The town of Ust-Nera started as a small settlement after geologists discovered gold and other minerals in the region in 1937.
Soviet leader Joseph Stalin saw the underground reserves as one solution to deal with bourgeois "enemies of the state," and sent many tens of thousands of political prisoners to gulags (work camps) in Siberia to extract the gold and other minerals with picks and shovels.
Mikhail Ivanov is one of the few gulag workers who survived the ordeal and is still alive.
I met the academic and historian in his apartment in Yakutsk, where he told me his crime had been just to praise the writings of a Yakut accused of being a nationalist.
After a sham trial, he was sent to work in a coal mine.
"If I dragged 25 wheelbarrows full of coal up to the surface, I received two bowls of porridge. If I couldn't manage 25, I got just one bowl," he told me.
The mines are still operating under, of course, totally different regimes. The money they offer in wages attracts miners from all over Russia and beyond.
It is the mines that sustain the economy in this barren cold environment. And without the mines, the town of Oymyakon, which is the coldest inhabited place on Earth, would probably only be occupied in the summer by reindeer herdsmen.
When I visited the Badran gold mine, the temperature above ground was -45C. I found it almost unbearable.
Andrei Dubov, who has worked at the mine for a decade, said the cold was no problem.
"I wrap up warm, and it's dry. So it's a much better climate than many other parts of Russia." He said the coldest temperature he could recall was -63C.

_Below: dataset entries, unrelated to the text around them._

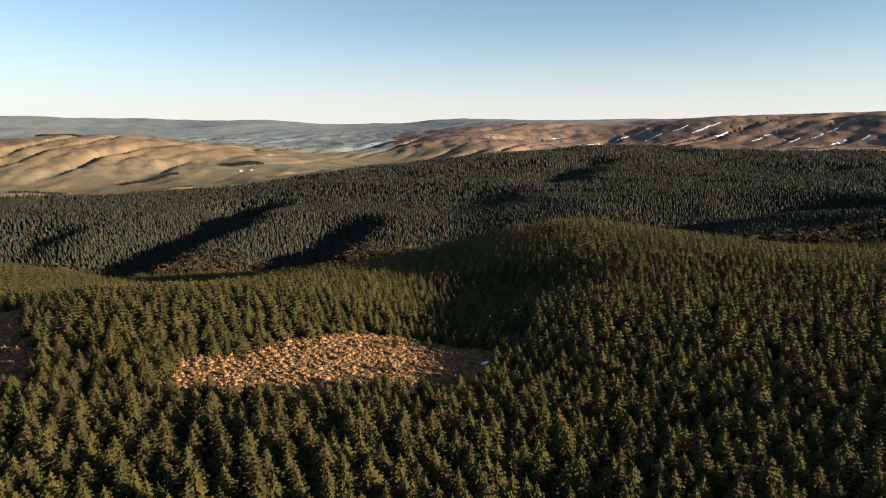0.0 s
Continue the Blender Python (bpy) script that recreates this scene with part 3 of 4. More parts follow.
# ---- the ground: one sheet to the horizon ----
def ground():
    fine = np.radians(np.arange(-44, 170, 0.3))
    rough = np.radians(np.arange(170, 360 - 44, 4.0))
    az = np.concatenate([fine, rough])
    r = np.concatenate([[0.0, 4.0], np.geomspace(10, 110, 60), np.geomspace(111, 560, 170), np.geomspace(565, 1480, 75), np.linspace(1490, 3150, 150), np.geomspace(3180, 4960, 45)])
    A, R = np.meshgrid(az, r, indexing="ij")
    X, Y = -np.sin(A) * R, np.cos(A) * R
    Az, _ = polar(X, Y)
    base = LAND.smooth(Az, R)
    Z = base + relief(X, Y, Az, R, base)
    na, nr = A.shape
    i, j = np.meshgrid(np.arange(na), np.arange(nr - 1), indexing="ij")
    k = (i + 1) % na
    faces = np.stack([i * nr + j, i * nr + j + 1, k * nr + j + 1, k * nr + j], -1).reshape(-1, 4)
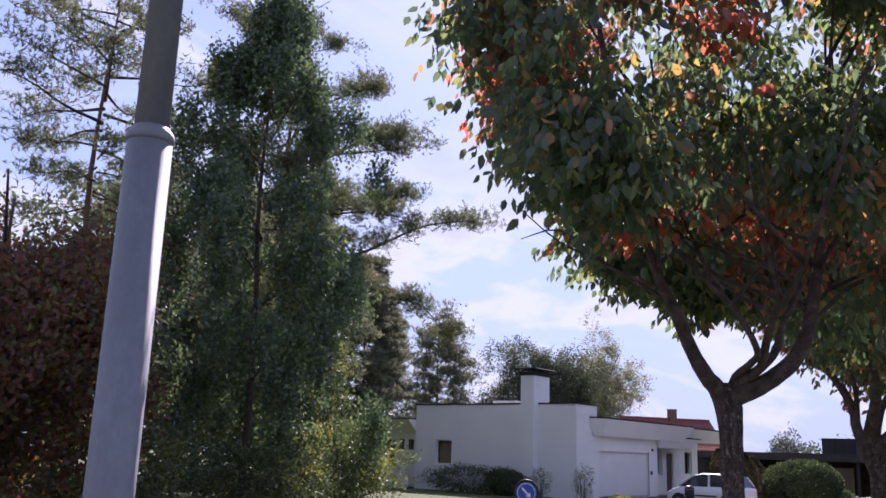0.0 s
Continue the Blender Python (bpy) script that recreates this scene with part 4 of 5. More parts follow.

"It was probably colder," he told me, "but the thermometer only reads down as far as -63C."
-52C and falling
Underground, the miners work in temperatures between -15C and -20C, which seems appalling, but remarkably, the mine feels incredibly mild, warm even.

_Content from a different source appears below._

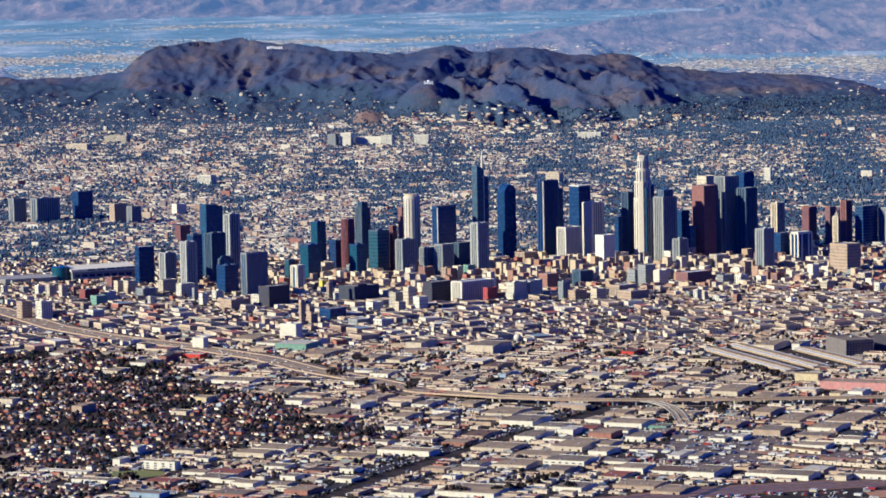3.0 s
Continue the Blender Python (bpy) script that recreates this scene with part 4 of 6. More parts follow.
warehouse("square pale blue walled warehouse with a grey gravel roof", -113.5, -423.3, 5.72, 5.76, 0.90, -26, "blue", "grey")
warehouse("broad tan walled warehouse with a rust red roof", -112.1, -408.5, 5.53, 8.73, 0.60, -26, "tan", "red")
warehouse("broad white walled warehouse with a grey gravel roof", -103.3, -406.0, 4.81, 8.76, 0.80, -26, "white", "grey")
warehouse("square brick walled warehouse with a pinkish roof", -107.7, -416.2, 3.47, 7.64, 0.60, -26, "brick", "pink")
warehouse("long tan walled warehouse with a grey gravel roof", -106.1, -391.9, 1.10, 4.40, 0.70, -26, "tan", "grey")
warehouse("long white walled warehouse with a grey gravel roof", -106.1, -382.6, 2.23, 5.03, 0.60, -26, "white", "grey")
warehouse("small white walled warehouse with a pale roof", -139.9, -396.3, 1.98, 2.25, 0.50, -26, "white", "pale")
warehouse("square white walled warehouse with a grey gravel roof", -128.1, -230.8, 4.04, 7.71, 0.80, -26, "white", "grey")
warehouse("long brick walled warehouse with a dark roof", -123.0, -224.6, 1.97, 7.49, 1.50, -26, "brick", "dark")
warehouse("square red painted walled warehouse with a pale roof", -117.5, -221.5, 4.24, 3.76, 1.20, -26, "redpaint", "pale")
warehouse("square cream walled warehouse with a tan roof", -133.6, -245.5, 4.10, 5.89, 0.80, -26, "cream", "tan")
warehouse("long tan walled warehouse with a tan roof", -134.7, -311.3, 2.37, 5.63, 1.70, -26, "tan", "tan")
warehouse("square cream walled warehouse with a grey gravel roof", -151.7, -294.8, 3.85, 3.16, 1.10, -26, "cream", "grey")
warehouse("long white walled warehouse with a grey gravel roof", -145.6, -316.6, 0.99, 3.98, 0.80, -26, "white", "grey")
warehouse("square pale yellow walled warehouse with a tan roof", -111.3, -299.8, 3.42, 3.90, 1.30, -26, "yellow", "tan")
warehouse("small cream walled warehouse with a grey gravel roof", -114.6, -317.9, 3.46, 3.04, 0.80, -26, "cream", "grey")
warehouse("square white walled warehouse with a tan roof", -113.2, -263.5, 3.06, 6.74, 0.80, -26, "white", "tan")
warehouse("broad white walled warehouse with a tan roof", -148.2, -205.8, 4.32, 9.51, 0.60, -26, "white", "tan")
warehouse("square brick walled warehouse with a tan roof", -149.0, -217.3, 2.99, 6.57, 0.60, -26, "brick", "tan")
warehouse("square white walled warehouse with a grey gravel roof", -134.8, -187.2, 2.51, 5.15, 0.80, -26, "white", "grey")
warehouse("broad white walled warehouse with a tan roof", -105.8, -267.5, 9.25, 7.05, 0.80, -26, "white", "tan")
warehouse("broad green and white walled warehouse with a pale roof", -94.8, -204.9, 8.04, 7.65, 1.50, -26, "green", "pale")
warehouse("broad cream walled warehouse with a tan roof", -105.9, -184.8, 5.88, 12.06, 0.80, -26, "cream", "tan")
warehouse("square white walled warehouse with a tan roof", -101.2, -197.0, 4.94, 5.96, 0.80, -26, "white", "tan")
warehouse("long white walled warehouse with a grey gravel roof", -89.8, -200.9, 1.45, 5.34, 1.80, -26, "white", "grey")
warehouse("long white walled warehouse with a pale roof", -78.6, -315.7, 2.10, 6.84, 1.40, -26, "white", "pale")
warehouse("broad tan walled warehouse with a tan roof", -88.3, -218.8, 5.63, 12.12, 0.70, -26, "tan", "tan")
warehouse("square white walled warehouse with a tan roof", -74.2, -261.3, 4.27, 7.38, 0.90, -26, "white", "tan")
warehouse("square white walled warehouse with a grey gravel roof", -92.0, -304.4, 4.65, 5.41, 0.90, -26, "white", "grey")
warehouse("broad tan walled warehouse with a grey gravel roof", -85.1, -321.6, 6.10, 10.51, 0.60, -26, "tan", "grey")
warehouse("square cream walled warehouse with a tan roof", -102.9, -240.3, 3.03, 5.64, 0.70, -26, "cream", "tan")
warehouse("square tan walled warehouse with a tan roof", -75.7, -301.2, 3.78, 8.27, 0.70, -26, "tan", "tan")
warehouse("square white walled warehouse with a tan roof", -80.4, -273.1, 4.59, 7.26, 0.70, -26, "white", "tan")
warehouse("small red painted walled warehouse with a rust red roof", -63.8, -295.7, 3.19, 3.14, 0.50, -26, "redpaint", "red")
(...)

The coldest temperature I experienced in my few days in Siberia was -53C.
This was so cold that after no more than a few minutes outside, exposed skin started to smart with pain, damp surfaces in my nostrils froze, and toes and fingers turned uncomfortably cold very quickly, despite three layers of thick socks and two pairs of gloves.
I was carrying my microphone, and the flexible cable that led to the recording machine turned as rigid as a stick and I was warned that if I tried to bend it before it warmed up, it would snap.
It is easy, perhaps even arrogant, to look at the lives of the people who live in the district of Oymyakon and think they would not live in such a physically demanding place if they knew better. Of course, they do know better.
I visited the Vadreyev family, who were all born in Ust-Nera and feel they belong to the town and its people.
As she dressed her daughter, Maria, in a thick fur coat, fur hat, scarf and gloves, Martina Vadreyev said: "Sure, we have to wrap up warm. In other parts of Russia you can throw on a coat to go outdoors, here it takes ages to dress. But we are used to it. This is our home."
Then the two of them pulled open the door of their apartment and stepped into the blast of super-chilled air -52C and falling.